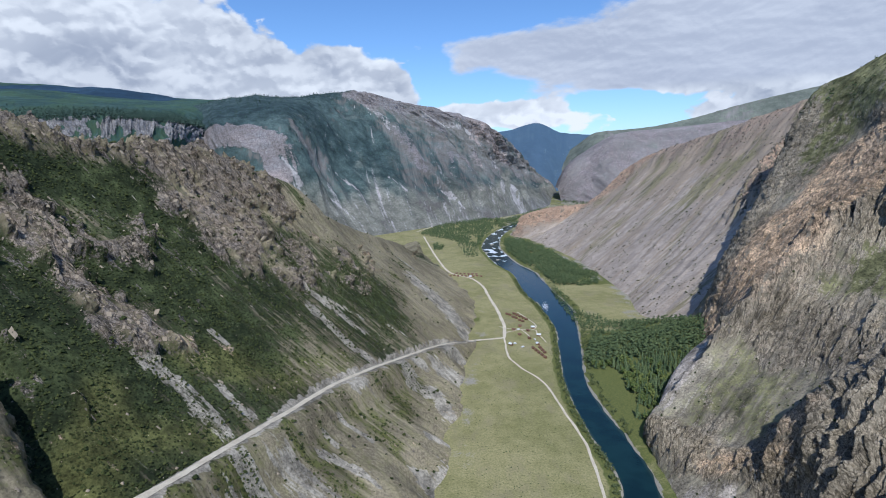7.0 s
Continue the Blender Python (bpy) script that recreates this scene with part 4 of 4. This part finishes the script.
def broad_crown(h, r, rng, clumps=26):
    """Leafy clumps, small uneven lumps set round the limbs with gaps between."""
    verts, tris = [], []
    for _ in range(clumps):
        d = rng.normal(size=3)
        d /= np.linalg.norm(d)
        c = np.array([0, 0, 0.62 * h]) + d * np.array([r, r, 0.36 * h]) * rng.uniform(0.45, 1.0)
        size = rng.uniform(0.28, 0.5) * r
        n = len(verts)
        for p in ((1, 0, 0), (-1, 0, 0), (0, 1, 0), (0, -1, 0), (0, 0, 0.9), (0, 0, -0.7)):
            verts.append(c + size * (np.array(p) + rng.uniform(-0.35, 0.35, 3)))
        for i, j, k in ((0, 2, 4), (2, 1, 4), (1, 3, 4), (3, 0, 4), (2, 0, 5), (1, 2, 5), (3, 1, 5), (0, 3, 5)):
            tris.append((n + i, n + j, n + k))
    return verts, tris


def tree_kinds():
    rng = np.random.RandomState(11)
    kinds = []
    for n in range(4):
        h = (11.0, 9.0, 13.0, 10.0)[n]
        kinds.append(("conifer", h, tri_mesh("trunk", *trunk_shape(h * 0.96, 0.22, rng, 0), BARK_MAT), tri_mesh("crown", *conifer_crown(h, 0.19 * h, rng), NEEDLE_MAT)))
    for n in range(3):
        h = (8.0, 9.5, 7.0)[n]
        kinds.append(("birch", h, tri_mesh("trunk", *trunk_shape(h * 0.85, 0.16, rng, 4), BARK_MAT), tri_mesh("crown", *broad_crown(h, 0.3 * h, rng), LEAF_MAT)))
    return kinds


def inside(x, y, ring):
    """Which points lie in the ring of corners."""
    ring = np.asarray(ring, float)
    hit = np.zeros(np.shape(x), bool)
    for (ax, ay), (bx, by) in zip(ring, np.roll(ring, -1, 0)):
        cross = (ay > y) != (by > y)
        hit ^= cross & (x < (bx - ax) * (y - ay) / (by - ay + 1e-12) + ax)
    return hit


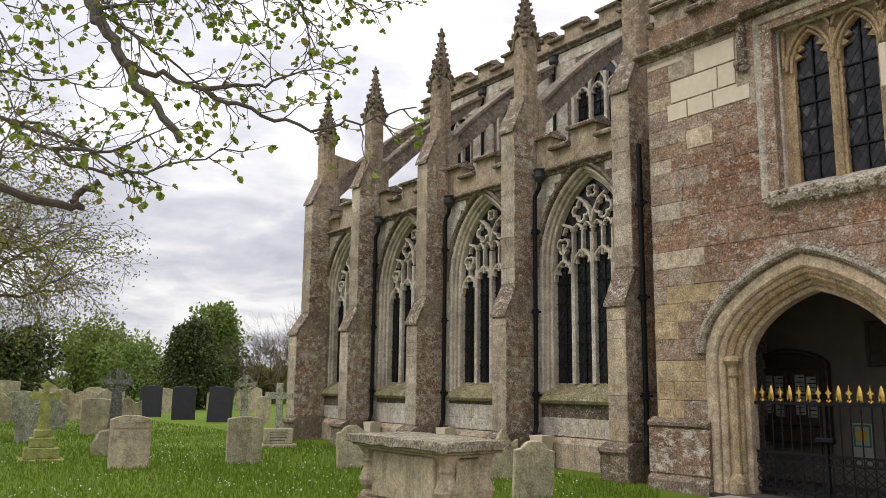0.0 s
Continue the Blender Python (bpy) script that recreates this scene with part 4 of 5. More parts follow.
::::
Every line that holds the word "with" should be extracted.

FINISHED EXERCISE -
Continue the Blender Python (bpy) script that recreates this scene with part 4 of 4. This part finishes the script.
    """Leafy clumps, small uneven lumps set round the limbs with gaps between."""
Continue the Blender Python (bpy) script that recreates this scene with part 4 of 5. More parts follow.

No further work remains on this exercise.